The P2P lending websites themselves differ on whether a personal guarantee is secured lending; for example, rebuildingsociety says yes while Funding Circle says no. Both of them do loans based on secured lending and personal guarantees. Sometimes both for the same loan.
“pikestaff”, writing on the discussion board, wrote: “Not all PGs are equal.”
Referring to the fact a personal guarantee can be made by someone with no money or property, he added: “If the PG is supported by assets then the PG is a weak form of security but will the assets be there when needed/will the guarantee be enforceable?”
webwiz also referred to the variability of a personal guarantee: “A PG depends on the person. Some will offer a high degree of security but others will be worthless.”

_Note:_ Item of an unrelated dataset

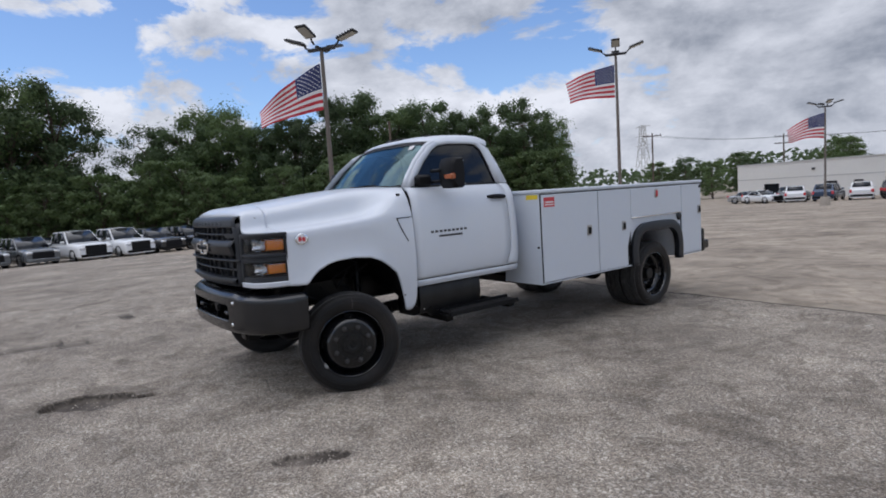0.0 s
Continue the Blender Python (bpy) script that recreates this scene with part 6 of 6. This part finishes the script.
def tree_mesh(seed, height, spread_, crown_low, leaves, size, narrow=1.0):
    """Trunk and limbs, and a crown of small leaf sprays gathered in uneven clumps."""
    rng = np.random.default_rng(seed)
    wood = Mesh()
    wood.tube([(0, 0, -0.6), (0.05, 0.02, height * 0.2), (0.1 * rng.normal(), 0.1 * rng.normal(), height * 0.5), (0.2 * rng.normal(), 0.2 * rng.normal(), height * 0.85)], [0.022 * height, 0.017 * height, 0.010 * height, 0.003 * height], 8)
    centres = []
    for k in range(26):
        a = k * 2.399 + rng.normal() * 0.3
        z0 = height * (crown_low * 0.8 + (0.82 - crown_low * 0.8) * (k + 0.5) / 26)
        prof = math.sin(math.pi * min(1, 0.18 + 0.80 * (z0 / height - crown_low) / (1 - crown_low + 1e-3))) if z0 / height > crown_low else 0.5
        reach = spread_ * (0.35 + 0.65 * prof) * rng.uniform(0.65, 1.05)
        tip = np.array((reach * cos(a), reach * sin(a), z0 + height * rng.uniform(0.05, 0.16)))
        wood.tube([(0, 0, z0 - height * 0.06), tuple(tip * (0.5, 0.5, 1) + (0, 0, -height * 0.03)), tuple(tip)], [0.006 * height, 0.004 * height, 0.0015 * height], 5)
        centres += [(tip, rng.uniform(0.17, 0.31) * spread_), (tip * (0.55, 0.55, 1.0) + rng.normal(size=3) * 0.12 * spread_, rng.uniform(0.20, 0.36) * spread_)]
    for _ in range(5):
        centres.append((np.array((rng.normal() * 0.22 * spread_, rng.normal() * 0.22 * spread_, height * rng.uniform(0.84, 0.97))), rng.uniform(0.16, 0.28) * spread_))
    crown = Mesh()
    per = leaves // len(centres)
    V, F = [], []
    for c, r in centres:
        d = rng.normal(size=(per, 3))
        d /= np.linalg.norm(d, axis=1)[:, None]
        pos = c + d * (r * rng.uniform(0.05, 1.0, size=(per, 1)) ** 0.5 * np.exp(rng.normal(size=(per, 1)) * 0.28)) * (1, 1, 0.85)
        for p, n in zip(pos, d):
            t = np.cross(n, rng.normal(size=3))
            t /= np.linalg.norm(t) + 1e-6
            b = np.cross(n, t) + n * rng.normal() * 0.5
            s = size * rng.uniform(0.6, 1.3)
            k = len(V)
            V += [p - t * s * 0.5, p + b * s * 0.32 - t * s * 0.1, p + t * s * 0.55, p - b * s * 0.34 + t * s * 0.05]
            F.append((k, k + 1, k + 2, k + 3))
    crown.add(V, F)
    return wood.data("trunk", bark), crown


KINDS = []
for seed, spr, lowc, tone in ((1, 4.4, 0.16, leaf), (2, 3.7, 0.20, leaf), (3, 5.0, 0.12, leaf_light), (4, 4.0, 0.24, leaf), (5, 3.4, 0.10, leaf)):
    wood, crown = tree_mesh(seed, 14.0, spr, lowc, 17000, 0.24)
    KINDS.append((wood, crown.data("crown", tone, angle=0, fix=False)))
BUSHES = []
# the lighter leaf colour stands in for sunlight on most of these crowns
for seed, spr, lowc, tone in ((6, 4.4, 0.05, leaf_light), (7, 4.0, 0.08, leaf_light), (8, 4.8, 0.05, leaf)):
    wood, crown = tree_mesh(seed, 14.0, spr, lowc, 6500, 0.40)
    BUSHES.append((wood, crown.data("crown", tone, angle=0, fix=False)))
count = [0]


def tree(x, y, top, seed, wide=1.0, base=None, group="trees behind the cars"):
    stock = KINDS if group == "trees behind the cars" else BUSHES
    k = stock[seed % len(stock)]
    g0 = lot_height(x, y) if base is None else base
    s = (top - g0) / 14.2
    root = new("tree")
    root.matrix_basis = Matrix.Translation((x, y, g0)) @ pose(0, 0, 0, 0, 0, 47.0 * seed) @ Matrix.Diagonal((s * wide, s * wide, s, 1))
    part("trunk", k[0], None, root, "brown bark trunk and limbs")
    part("crown", k[1], None, root, "dense green leaf crown")
    tagged(root, "tall leafy green deciduous tree with an uneven crown", "tree", group)


# skyline of the wood beside the lot: (x, y, top)
SKY = ((-67, -12, 14.5), (-67, -7, 16.2), (-67, -1.5, 16.5), (-67.5, 2.4, 15.6), (-69, 7.4, 6.8), (-66, 11.6, 11.6), (-65, 15.3, 13.0), (-64, 18.8, 14.0), (-63, 22.6, 12.0), (-61.5, 26.8, 12.8), (-59.0, 31, 14.6), (-57.4, 34.4, 15.4), (-55.4, 37.6, 13.4), (-53, 41, 13.8), (-50.5, 44.6, 12.4), (-48, 47.3, 12.6), (-45.2, 50, 13.4), (-43.2, 52.4, 10.8))
rng = random.Random(8)
for i, (x, y, top) in enumerate(SKY):
    tree(x + rng.uniform(-0.6, 0.6), y, top, i, rng.uniform(0.85, 1.05))
for i in range(24):
    k = i / 23
    x, y = -74 + 27 * k ** 1.3, -20 + 80 * k
    tree(x - 3, y, 6.0 if 3.5 < y < 12.5 else rng.uniform(9, 12.0), i + 2, 1.15)
for i in range(46):
    k = i / 45
    x, y = -62.5 + 22.5 * k ** 1.4, -14 + 66 * k
    tree(x + rng.uniform(-1.6, 1.6), y, rng.uniform(2.6, 7.2), i * 3 + 1, rng.uniform(0.95, 1.35), group="undergrowth at the wood's edge")
for i, (x, y, top) in enumerate(((-47, 84, 5.0), (-43.5, 86, 5.4), (-40, 88, 4.6), (-40.3, 98, 6.0), (-37, 95, 4.8), (-29.5, 112, 7.6), (-27, 105, 7.0), (-9.5, 101, 10.5), (-5.5, 103, 12.2), (-1.5, 104, 12.4), (2.5, 103, 11.6), (-14, 104, 8.2), (11, 108, 3.9), (15, 104, 4.2), (20, 100, 5.0), (27, 96, 5.5), (34, 90, 5.0), (18, 112, 8.0), (26, 116, 9.0))):
    tree(x, y, top, i + 1, 1.25, group="trees behind the building")
# far woods closing the horizon all round
far = Mesh()
rngn = np.random.default_rng(21)
V, F = [], []
for i in range(24000):
    a = rngn.uniform(0, 2 * pi)
    d = rngn.uniform(135, 175)
    s = rngn.uniform(0.55, 1.2)
    z = -2 + rngn.uniform(0, 1) ** 0.8 * (6.2 + 2.2 * sin(7 * a) + 1.4 * sin(17 * a + 1))
    c, t = np.array((d * cos(a), d * sin(a), z)), np.array((-sin(a), cos(a), 0)) + rngn.normal(size=3) * 0.3
    u = np.array((0, 0, 1.0)) + rngn.normal(size=3) * 0.3
    k = len(V)
    V += [c - t * s * 0.6, c + u * s * 0.4, c + t * s * 0.6, c - u * s * 0.5]
    F.append((k, k + 1, k + 2, k + 3))
far.add(V, F)
fw = part("far_woods", far, leaf, None, "distant dark green woods along the horizon", angle=0, fix=False)
tagged(fw, category="woods", kind="stuff")
verge = Mesh().grid([[(x, y, lot_height(x, y) + 0.05 + 0.03 * noise.noise((x, y, 0))) for x in np.linspace(-33 - 0.3 * y, -26 - 0.16 * y, 8)] for y in np.linspace(22, 36, 14)])
vg = part("verge", verge, grass, None, "dry yellow-green grass verge beside the lot", angle=60, fix=False)
tagged(vg, category="grass", kind="structure")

He signed off with “caveat emptor” (let the buyer beware), but in practice it is not easy to see what a borrower's character is like through a P2P lending website.
“harveyspecter” had this view: “Only reason [Funding Circle] take them is it directly ties the director/shareholder to the business and generally prevents them from moving all their trade to NewCo Mk. 2 Limited and writing off the loan in the old company.”
What does the data say
Opinions are useful, but, when it comes to lending, not as useful as high-quality data.
Unfortunately, Funding Circle has not done enough lending secured on borrower property yet, nor had anything like enough debts go bad, for us to get a picture from statistics.
If Funding Circle, with it's near 8,000 borrowers over 4.5 years, can't provide anything like enough data, then no P2P lending website can. Even combining all their data together probably won't be enough. And that's if they all gave us access to it, which they don't.
Which shows that the jury must still be out on the effectiveness of personal guarantees.
We put it to a vote
In my poll, 43 people said a loan backed by personal guarantee was not a form of secured lending. No one voted that it was a form of secured lending.
As “GSV3MIaC” said: “It's a form of security like a T-shirt is a form of body armour.”
That's a sensible position for us lenders to take when evaluating a loan until we have some solid evidence to the contrary.